(Clips as scene scripts)
##############################
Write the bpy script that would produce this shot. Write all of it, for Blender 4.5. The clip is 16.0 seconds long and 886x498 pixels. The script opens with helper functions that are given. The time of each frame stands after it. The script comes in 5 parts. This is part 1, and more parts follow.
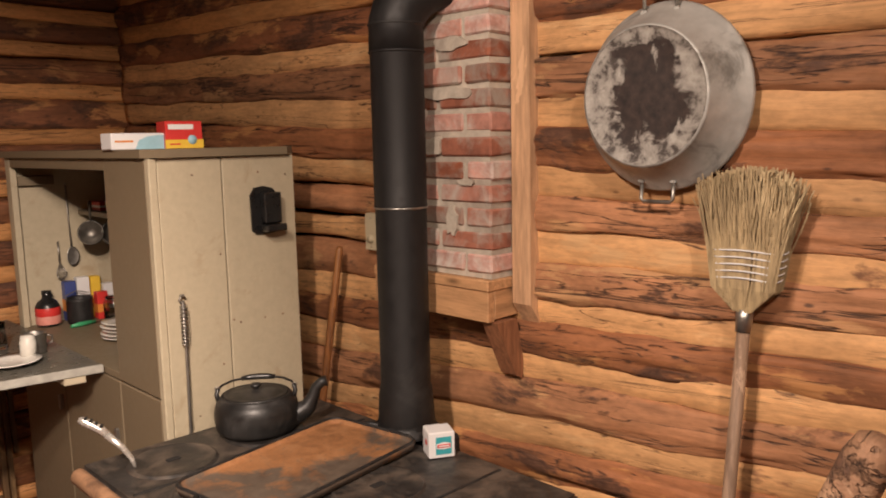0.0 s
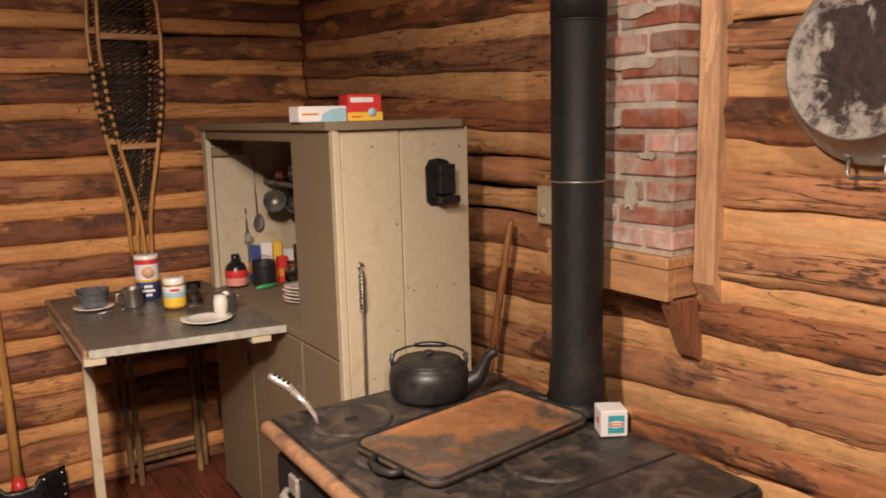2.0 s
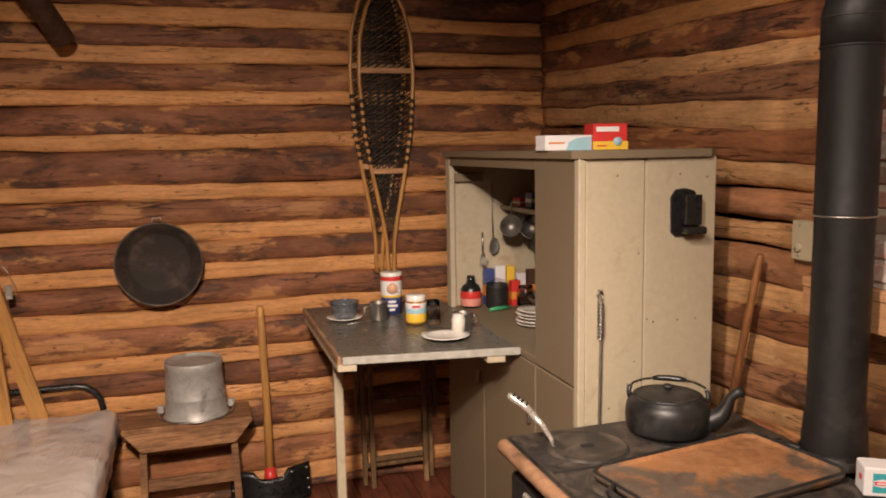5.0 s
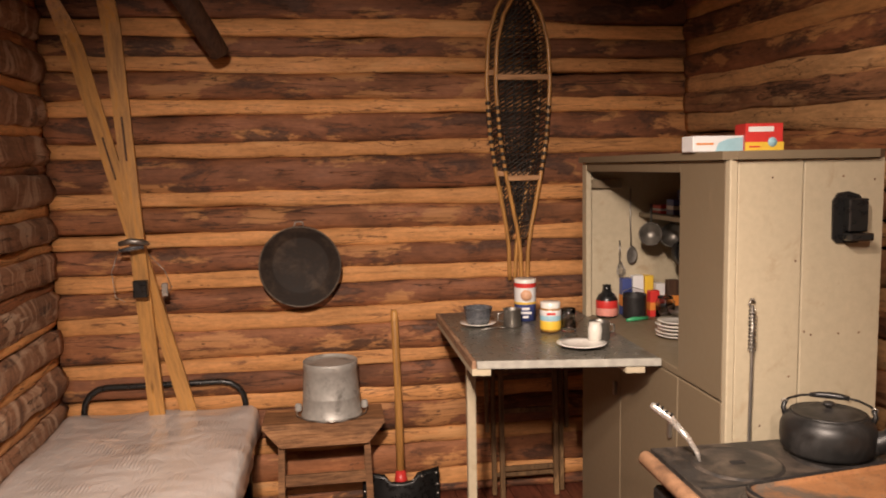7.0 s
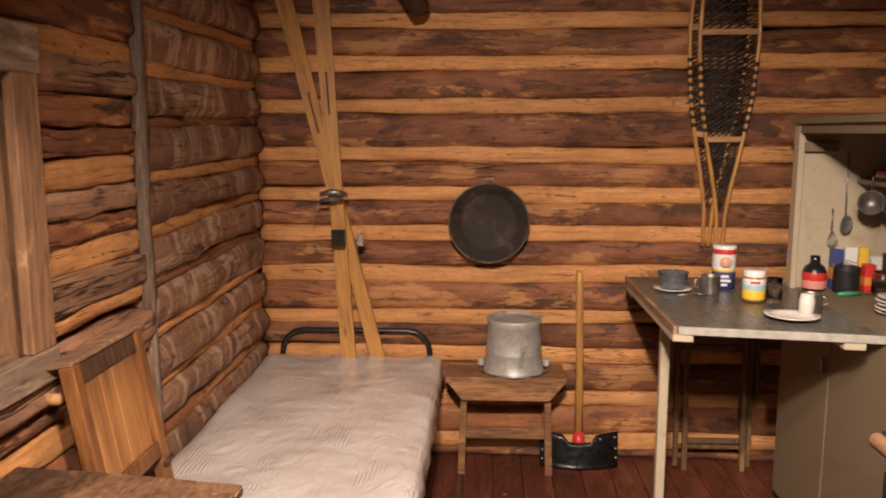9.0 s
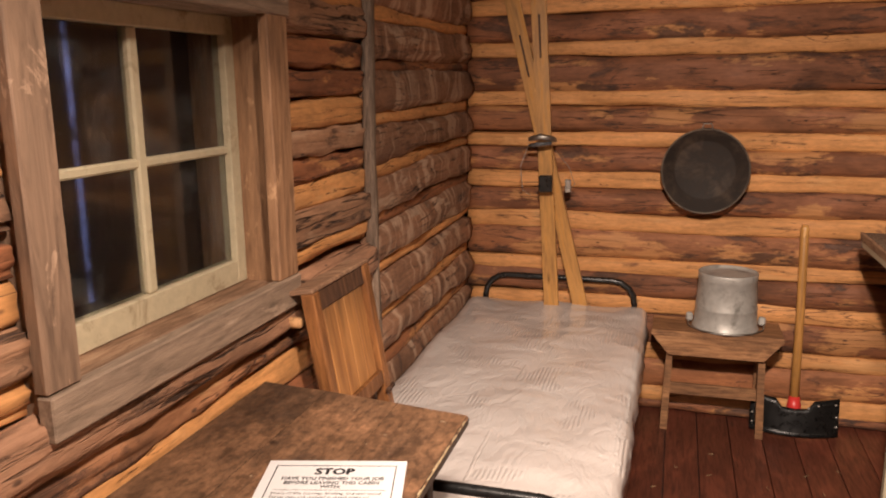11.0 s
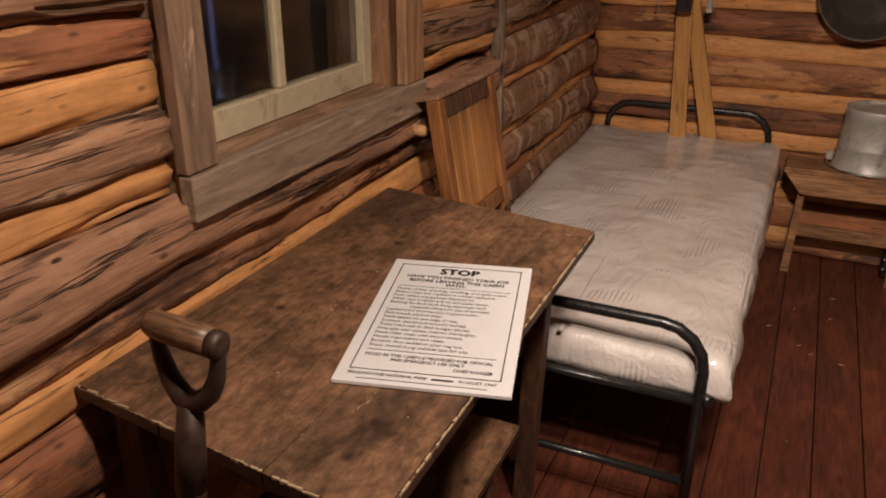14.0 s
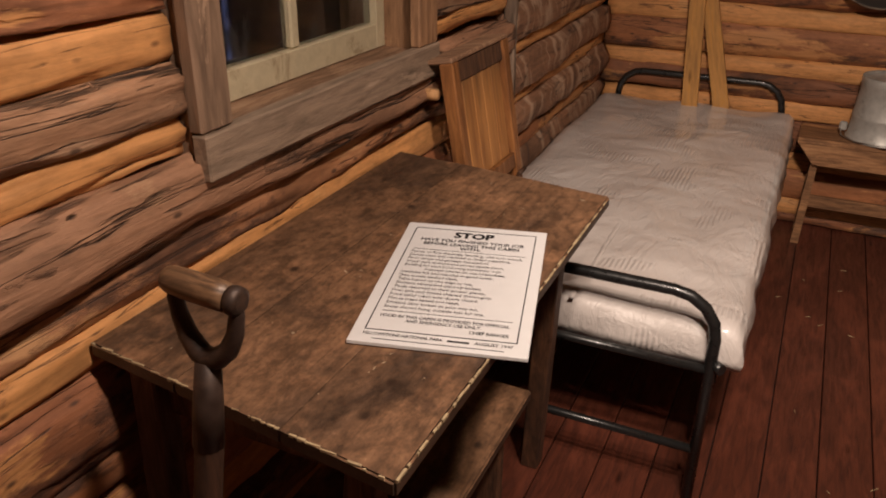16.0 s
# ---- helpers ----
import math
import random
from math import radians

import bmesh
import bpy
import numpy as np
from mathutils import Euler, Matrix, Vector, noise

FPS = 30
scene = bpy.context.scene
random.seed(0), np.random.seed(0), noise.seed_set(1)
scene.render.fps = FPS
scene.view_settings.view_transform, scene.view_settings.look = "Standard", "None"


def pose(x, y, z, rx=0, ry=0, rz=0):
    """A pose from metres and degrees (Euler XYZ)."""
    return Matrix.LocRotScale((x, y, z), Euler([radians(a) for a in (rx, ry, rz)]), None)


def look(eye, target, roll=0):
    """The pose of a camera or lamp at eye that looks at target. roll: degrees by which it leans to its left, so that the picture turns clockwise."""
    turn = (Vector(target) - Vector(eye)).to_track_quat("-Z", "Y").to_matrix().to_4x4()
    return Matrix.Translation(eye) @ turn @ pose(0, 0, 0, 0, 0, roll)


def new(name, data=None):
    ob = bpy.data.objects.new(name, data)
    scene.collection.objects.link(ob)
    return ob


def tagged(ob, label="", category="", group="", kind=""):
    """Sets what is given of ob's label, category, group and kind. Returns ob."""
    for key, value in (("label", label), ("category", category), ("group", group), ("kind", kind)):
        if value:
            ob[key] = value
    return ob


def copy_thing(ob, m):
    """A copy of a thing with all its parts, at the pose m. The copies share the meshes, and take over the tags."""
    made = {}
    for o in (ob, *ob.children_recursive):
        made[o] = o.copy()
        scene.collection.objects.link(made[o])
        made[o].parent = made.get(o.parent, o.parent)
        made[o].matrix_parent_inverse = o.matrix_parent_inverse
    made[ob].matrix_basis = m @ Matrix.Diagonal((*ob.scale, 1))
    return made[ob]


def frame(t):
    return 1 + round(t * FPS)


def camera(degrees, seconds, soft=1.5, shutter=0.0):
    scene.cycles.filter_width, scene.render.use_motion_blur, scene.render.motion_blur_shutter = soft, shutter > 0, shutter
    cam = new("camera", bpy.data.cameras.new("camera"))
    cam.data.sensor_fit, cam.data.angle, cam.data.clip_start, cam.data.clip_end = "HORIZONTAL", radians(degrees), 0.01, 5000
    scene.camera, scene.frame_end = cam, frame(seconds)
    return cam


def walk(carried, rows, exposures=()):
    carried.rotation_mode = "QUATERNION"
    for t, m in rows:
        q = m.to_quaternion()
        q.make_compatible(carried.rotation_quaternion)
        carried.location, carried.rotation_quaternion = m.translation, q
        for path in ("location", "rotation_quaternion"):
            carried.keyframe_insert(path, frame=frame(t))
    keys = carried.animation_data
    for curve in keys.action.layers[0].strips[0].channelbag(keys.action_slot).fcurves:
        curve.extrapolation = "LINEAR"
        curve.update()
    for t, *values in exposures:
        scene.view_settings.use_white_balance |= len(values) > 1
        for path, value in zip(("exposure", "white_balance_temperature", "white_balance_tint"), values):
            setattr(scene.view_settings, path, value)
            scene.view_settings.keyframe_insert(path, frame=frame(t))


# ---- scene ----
cam = camera(58.8, 16.0, 1.9, 0.3)
PATH = [
    (0, (1.405, 0.959, 1.538), (2.792, 2.373, 1.264), -1.2),
    (0.5, (1.4, 0.971, 1.537), (2.728, 2.437, 1.242), -1.3),
    (1, (1.393, 0.983, 1.537), (2.641, 2.512, 1.218), -1.1),
    (1.5, (1.384, 0.993, 1.537), (2.532, 2.596, 1.202), -1.5),
    (2, (1.372, 0.997, 1.538), (2.448, 2.65, 1.205), -1.4),
    (2.5, (1.359, 0.999, 1.539), (2.377, 2.69, 1.215), -1.4),
    (3, (1.346, 0.999, 1.541), (2.305, 2.727, 1.234), -1.4),
    (3.5, (1.333, 0.998, 1.543), (2.218, 2.768, 1.252), -1.4),
    (4, (1.32, 0.996, 1.544), (2.117, 2.809, 1.266), -1.2),
    (4.5, (1.307, 0.994, 1.544), (2.001, 2.85, 1.277), -1.1),
    (5, (1.292, 0.995, 1.543), (1.884, 2.888, 1.289), -1.0),
    (7.5, (1.245, 1.030, 1.496), (1.462, 3.006, 1.289), -0.9),
    (8, (1.216, 1.036, 1.490), (1.347, 3.018, 1.251), -0.6),
    (8.5, (1.170, 1.040, 1.485), (1.162, 3.022, 1.208), -0.4),
    (9, (1.112, 1.039, 1.481), (1.008, 3.015, 1.184), 0.0),
    (9.5, (1.072, 1.038, 1.477), (0.829, 2.996, 1.145), 0.2),
    (10, (1.049, 1.037, 1.474), (0.679, 2.972, 1.127), -0.2),
    (12.5, (0.992, 1.037, 1.411), (0.298, 2.811, 0.802), -0.0),
    (13, (0.985, 1.042, 1.402), (0.281, 2.786, 0.722), 0.2),
    (13.5, (0.975, 1.048, 1.392), (0.247, 2.755, 0.648), -0.0),
    (14, (0.964, 1.051, 1.383), (0.202, 2.715, 0.577), 0.1),
    (14.5, (0.955, 1.051, 1.376), (0.179, 2.696, 0.545), 0.3),
    (15, (0.95, 1.051, 1.371), (0.177, 2.685, 0.516), 0.8),
    (15.5, (0.949, 1.05, 1.367), (0.182, 2.679, 0.497), 0.8),
    (16, (0.947, 1.047, 1.365), (0.188, 2.68, 0.494), 0.5),
]
EXPOSURES = [(0, -0.15), (4, -0.05), (5, -0.02), (8, 0.15), (10, 0.14), (12.5, -0.21), (13.2, -0.52), (14, -0.77), (16, -0.77)]
walk(cam, [(t, look(eye, target, roll)) for t, eye, target, roll in PATH], EXPOSURES)

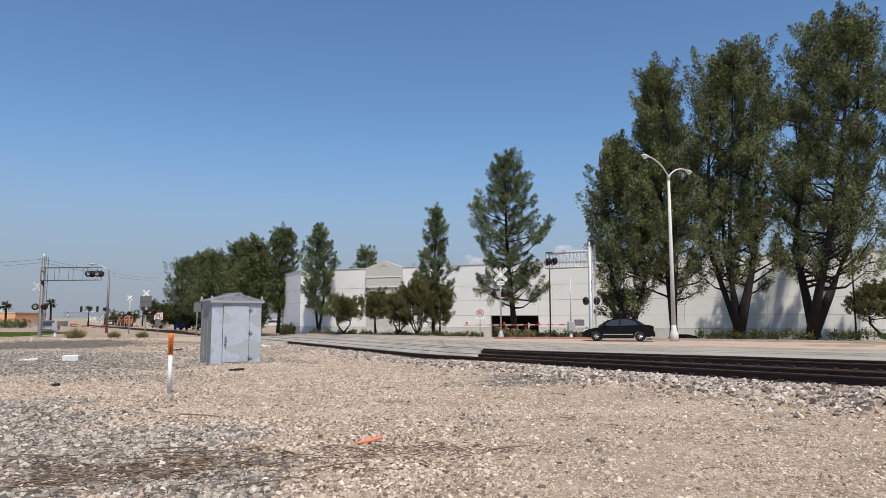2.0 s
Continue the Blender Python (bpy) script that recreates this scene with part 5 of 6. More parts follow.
def street_lamps():
    x, y = 15.48, 44.0
    z = paved(x, y)
    g = empty("street_lamp", Matrix(), "pale concrete street lamp with two curved arms", "street lamp")
    part("base", turned(((0.31, z - 0.05), (0.29, z + 0.5), (0.18, z + 0.8), (0.155, z + 1.05)), 8, pose(x, y, 0)), M_LAMP, g, "flared octagonal base")
    part("shaft", tube([(x, y, z + 1.0), (x, y, 5.5), (x, y, 10.75)], [0.155, 0.125, 0.085], 8), M_LAMP, g, "tapered octagonal shaft")
    part("collar", turned(((0.12, 10.6), (0.13, 10.85), (0.05, 10.95)), 10, pose(x, y, 0)), M_GALV, g)
    for s in (-1, 1):
        pts = []
        for k in range(9):
            t = k / 8
            pts.append((x + s * 1.9 * 0.98 * t ** 1.3, y + s * 1.95 * 0.98 * t ** 1.3, 10.75 + 0.95 * math.sin(t * math.pi / 2)))
        part("arm", tube(pts, 0.045, 7), M_LAMP, g, "curved lamp arm")
        lamp_head(g, (x + s * 2.2, y + s * 2.25, 11.66), (s * 0.7, s * 0.72, 0), M_LAMP)
    x, y = -38.2, 80.0
    g = empty("street_lamp", Matrix(), "galvanised street lamp with one curved arm", "street lamp")
    part("shaft", tube([(x, y, rough_ground(x, y) - 0.1), (x, y, 7.1)], [0.16, 0.1], 10), M_GALV_DARK, g)
    part("arm", tube([(x - 1.7 * t, y, 7.1 + 0.75 * math.sin(t * math.pi / 2)) for t in np.linspace(0, 1, 7)], 0.045, 6), M_GALV, g)
    lamp_head(g, (x - 2.0, y, 7.85), (-1, 0, 0), M_GALV)
    x, y = -38.5, 120.0
    g = empty("street_lamp", Matrix(), "distant galvanised street lamp", "street lamp")
    part("shaft", tube([(x, y, -1.2), (x, y, 4.6)], [0.13, 0.08], 8), M_GALV, g)
    part("arm", tube([(x + 1.5 * t, y, 4.6 + 0.9 * math.sin(t * math.pi / 2)) for t in np.linspace(0, 1, 6)], 0.05, 6), M_GALV, g)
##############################
§ Task prompt: Give the count of lines in the data shown above that contain "location", and nothing else.

§ Written response: 2